Capturing that dream-like flow can present something of a problem for videogames, since “improvisation” is not always the name of the game, from either an aesthetic or a structural standpoint. And just to be clear: that’s not always a bad thing. The aesthetic sensibility of Gone Home is perfectly ordinary, and it’s still an amazing game. I’ve had tons of fun charging straight from A to B in shooters like Wolfenstein: The New Order. Still, evaluating any work of art that tries to communicate something about dreams has to contend first with one essential criterion: does it feel dreamy?

On this score, HyperSloth’s recent puzzle-exploration game Dream has a bit of a spotty record. The game’s story centers on a young and rather moody guy named Howard Phillips (a thinly veiled nod to horror writer H.P. Lovecraft, a man who had his own lifelong trouble with dreams). Howard has recently inherited the estate of his uncle Ed, a celebrated science fiction writer whom Howard has always admired, and he feels a lot of guilt about not having earned such a cushy setup. Add to that a dash of millennial aimlessness, the nagging feeling that one should be a writer, and an interest in the symbolic potential of dreams à la new age mysticism and old-school psychoanalysis, and you have the basic outline of Dream.

the levels you pass through are just that—levels

For the most part, the dreams in Dream are just a clever conceit for presenting Howard with the opportunity to process his grief, find out more about himself, and, of course, solve elaborate, world-sized puzzles. The extent to which these worlds really feel “dream-like,” however, varies.

On the one hand, some of Dream’s lovingly realized environments contain objects and details that make a kind of schizophrenic sense. The “Media Center” in the initial desert level is a solid example, as you scan over heaps of old monitors, amplifiers, and arcade games slowly collecting sand and blanching under the hot sun. They reference some of the objects you find in Howard’s room without looking like they were copied and pasted into the dream, and they have an edge of personal nostalgia that is felt but never made overly explicit.
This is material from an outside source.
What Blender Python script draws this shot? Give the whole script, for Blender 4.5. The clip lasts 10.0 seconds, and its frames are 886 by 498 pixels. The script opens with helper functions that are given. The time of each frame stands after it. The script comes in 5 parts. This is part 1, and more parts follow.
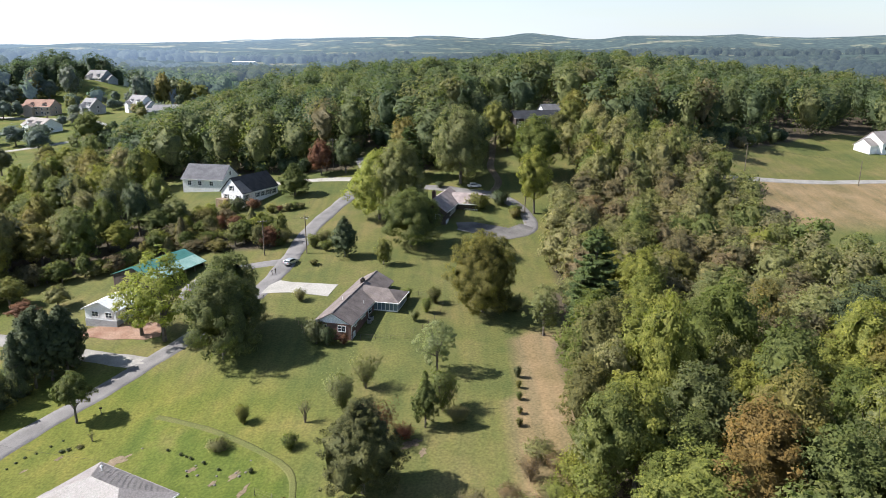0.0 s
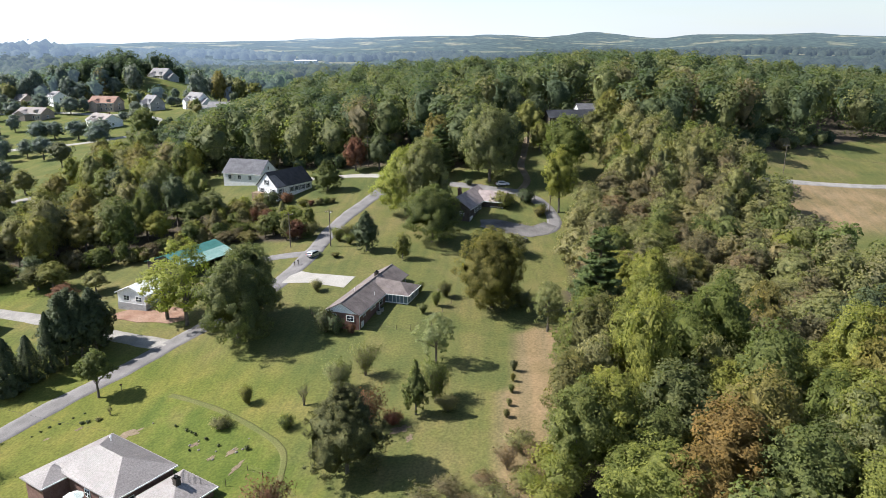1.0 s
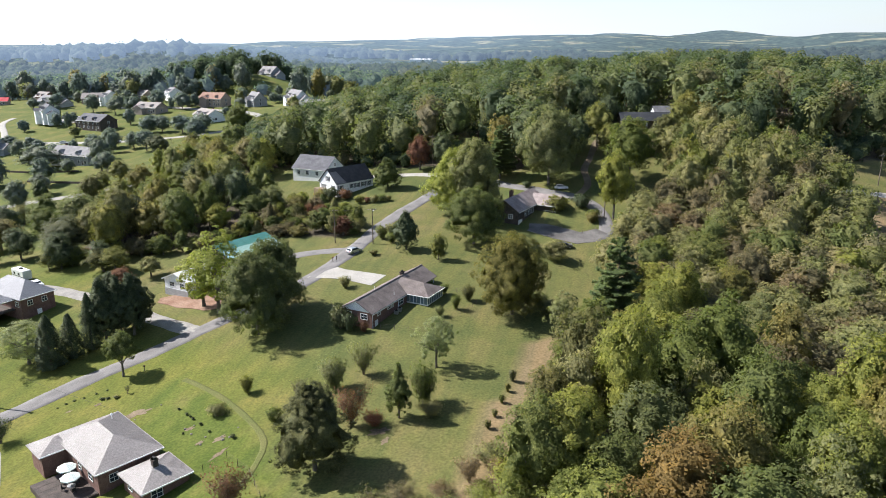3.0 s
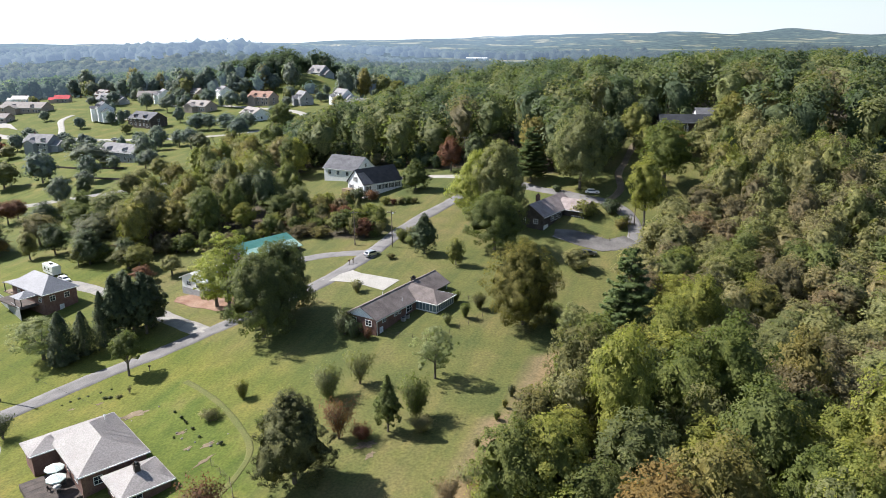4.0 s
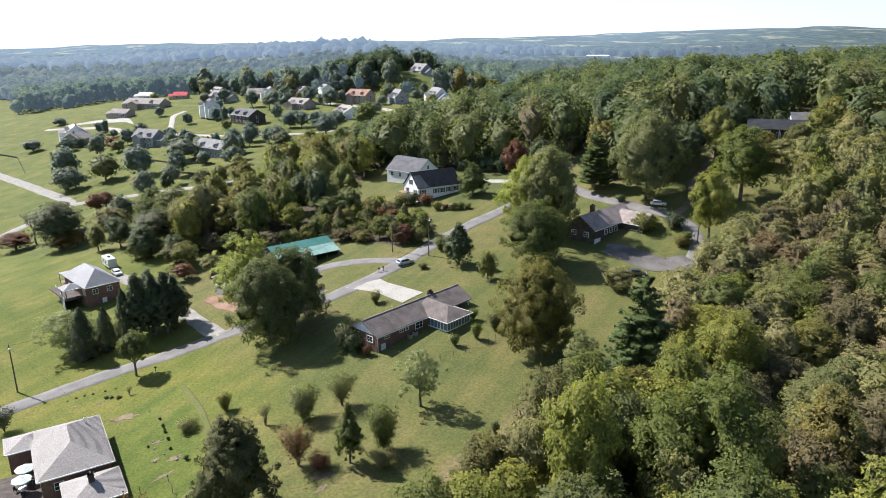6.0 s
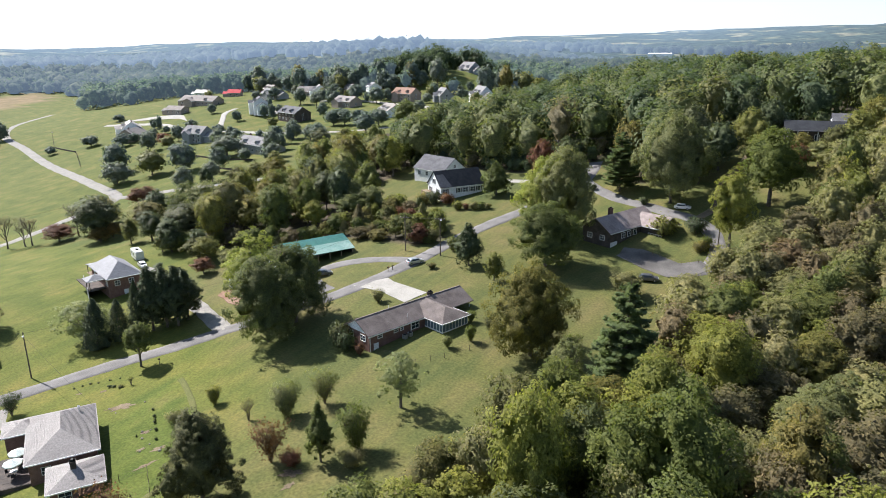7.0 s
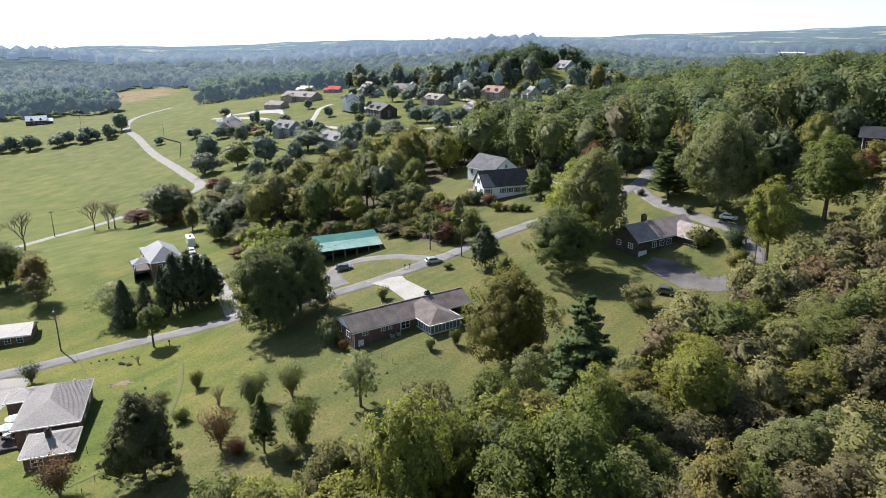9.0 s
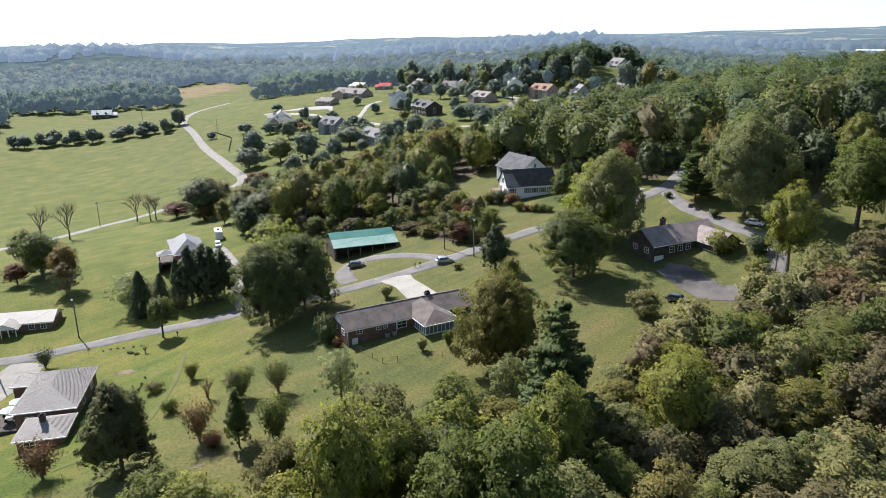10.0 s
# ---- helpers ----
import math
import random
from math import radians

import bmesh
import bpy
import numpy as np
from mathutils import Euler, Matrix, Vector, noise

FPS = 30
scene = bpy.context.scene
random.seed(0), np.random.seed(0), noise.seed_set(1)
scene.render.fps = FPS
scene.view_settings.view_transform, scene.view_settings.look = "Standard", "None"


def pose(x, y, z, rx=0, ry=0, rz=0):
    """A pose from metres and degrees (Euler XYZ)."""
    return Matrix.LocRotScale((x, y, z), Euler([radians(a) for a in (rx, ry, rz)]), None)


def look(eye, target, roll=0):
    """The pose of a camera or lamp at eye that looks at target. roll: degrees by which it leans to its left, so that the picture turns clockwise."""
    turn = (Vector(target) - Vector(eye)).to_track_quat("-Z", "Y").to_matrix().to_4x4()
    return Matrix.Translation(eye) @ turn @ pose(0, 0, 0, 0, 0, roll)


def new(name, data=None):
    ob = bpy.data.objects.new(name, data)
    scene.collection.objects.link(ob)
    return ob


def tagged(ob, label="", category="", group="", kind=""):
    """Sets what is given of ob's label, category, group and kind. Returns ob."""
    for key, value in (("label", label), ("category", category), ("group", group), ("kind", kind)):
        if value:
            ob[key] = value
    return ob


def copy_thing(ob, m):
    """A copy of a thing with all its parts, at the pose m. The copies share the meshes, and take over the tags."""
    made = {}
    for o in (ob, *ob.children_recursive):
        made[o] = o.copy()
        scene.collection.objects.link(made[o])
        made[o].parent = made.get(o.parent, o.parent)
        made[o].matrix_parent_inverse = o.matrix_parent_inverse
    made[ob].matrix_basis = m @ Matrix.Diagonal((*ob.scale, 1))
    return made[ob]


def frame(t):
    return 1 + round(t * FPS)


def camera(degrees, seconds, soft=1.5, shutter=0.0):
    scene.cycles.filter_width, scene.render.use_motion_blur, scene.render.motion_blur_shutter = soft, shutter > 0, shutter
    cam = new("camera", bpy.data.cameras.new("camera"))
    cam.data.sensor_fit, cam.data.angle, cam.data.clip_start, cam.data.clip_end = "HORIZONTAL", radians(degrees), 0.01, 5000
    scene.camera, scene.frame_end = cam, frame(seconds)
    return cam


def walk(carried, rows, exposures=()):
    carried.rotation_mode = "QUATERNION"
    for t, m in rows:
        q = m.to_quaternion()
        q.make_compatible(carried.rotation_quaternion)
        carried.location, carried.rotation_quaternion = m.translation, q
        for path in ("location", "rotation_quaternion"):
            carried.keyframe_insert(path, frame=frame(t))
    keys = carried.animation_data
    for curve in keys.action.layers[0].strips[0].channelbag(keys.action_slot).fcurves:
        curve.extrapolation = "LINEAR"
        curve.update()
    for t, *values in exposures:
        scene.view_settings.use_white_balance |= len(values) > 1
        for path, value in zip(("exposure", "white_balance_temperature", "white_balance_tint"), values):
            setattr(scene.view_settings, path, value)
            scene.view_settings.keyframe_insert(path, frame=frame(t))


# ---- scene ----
cam = camera(64.4, 10.0, soft=0.7)
METRES, EYE, TILT, LEAN, TURN = 115.0, 59.0, -16.0, 0.0, 0.0
ROWS = [
    (0.0, 0.0, 0.0, 0.0, -0.0, 0.0, 0.0),
    (0.5, 0.0452, -0.0129, -0.0024, 2.31, -0.06, -0.76),
    (1.0, 0.0912, -0.0276, -0.0063, 4.69, -0.14, -1.36),
    (1.5, 0.1347, -0.031, -0.0077, 6.92, -0.22, -2.01),
    (2.0, 0.1783, -0.0238, -0.0051, 9.25, -0.33, -2.68),
    (2.5, 0.2201, -0.0067, 0.0005, 11.59, -0.47, -3.35),
    (4.0, 0.3275, 0.0766, 0.028, 18.36, -1.1, -5.13),
    (4.5, 0.3603, 0.1145, 0.0394, 20.76, -1.39, -5.73),
    (5.0, 0.3899, 0.1534, 0.0512, 23.08, -1.69, -6.25),
    (5.5, 0.423, 0.1934, 0.0637, 25.56, -2.0, -6.8),
    (7.0, 0.5459, 0.2913, 0.0929, 32.88, -3.15, -8.35),
    (7.5, 0.5892, 0.3211, 0.1003, 35.21, -3.57, -8.91),
    (8.0, 0.6331, 0.353, 0.1087, 37.62, -4.0, -9.49),
    (8.5, 0.6687, 0.3905, 0.1187, 40.01, -4.42, -10.01),
    (9.0, 0.6962, 0.4302, 0.1296, 42.35, -4.84, -10.47),
    (9.5, 0.7263, 0.472, 0.1412, 44.87, -5.43, -10.96),
    (10.0, 0.7591, 0.513, 0.1533, 47.38, -6.02, -11.43),
]
EXPOSURES = [(0.0, 1.1), (5.0, 1.12), (7.5, 1.08), (10.0, 0.98)]
walk(cam, [(t, pose(0, 0, EYE, TILT, LEAN, TURN) @ pose(METRES * x, METRES * y, METRES * z, 90 + pitch, roll, yaw)) for t, x, y, z, yaw, pitch, roll in ROWS], EXPOSURES)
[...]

Dream-feel also plays well in a level where Howard explores an empty office building where rhizomatic jumbles of pipes spill out of the walls and into the office hallways. Some of the offices themselves are pristinely organized, but the more you explore the building, you find that organization disrupted by some unseen uprising, with graffiti coloring the off-white walls and desks barricading entrances to some rooms. It looks like a communist revolution swept through the building from The Stanley Parable, but you’re never briefed on what really happened—all the better, because the chaos reads more like a product of Howard’s anxiety about such a workplace than just goofy office antics gone bad.

The basic problem I have with Dream is that the levels you pass through are just that—levels. They remain mostly the same every time you return to them, and for some of these dreams, you’ll be returning a lot. Every time you come back to the game after a break, send Howard to bed, and hear him say again, “I wonder what kind of dream I’ll have tonight,” you know exactly what kind of dream you’re going to have: you’ll fall asleep, come to in the “hub” dream, take a left out of the entrance to go a level down into the desert dream, and follow the signposts to “the Hollow,” where you go down another level to the maze-like corridors (the turns of which you’ve mostly memorized) of yet another dream within a dream. The stability and predictability of it all begins to feel very un-dreamy after a while.

you know exactly what kind of dream you’re going to have

It doesn’t help that you’ll be doing a lot of this running around just to reset levels, whether because you’ve made some misstep that you can’t take back or the game seems to be making its own decisions. Add to all this that chances for real exploration—of a kind that the game doesn’t necessarily intend—are few and far between, and the trance is pretty much broken.

Dream does redeem itself by its ability to induce wonder and keep you happily busy. The Escher room (a side dream in Act 2) is a pretty simple maze, but one that’s fun to poke around in just because of the way it knots up your brain. You can ride a roller coaster through a foggy amusement park in another side dream, which I loved especially for its relative pointlessness. A series of laser-lit puzzles you find after ascending to the top of the abandoned office building had me sprinting back and forth giddily while I worked through each of them.

But in the end, Dream didn’t take up its subject in any way that I found consistently affecting or enlightening, and the sometimes-flat story wasn’t sufficient to carry the game thematically. It’s true that Dream can be beautiful and fun at times, but its structure too often holds it back from being something great.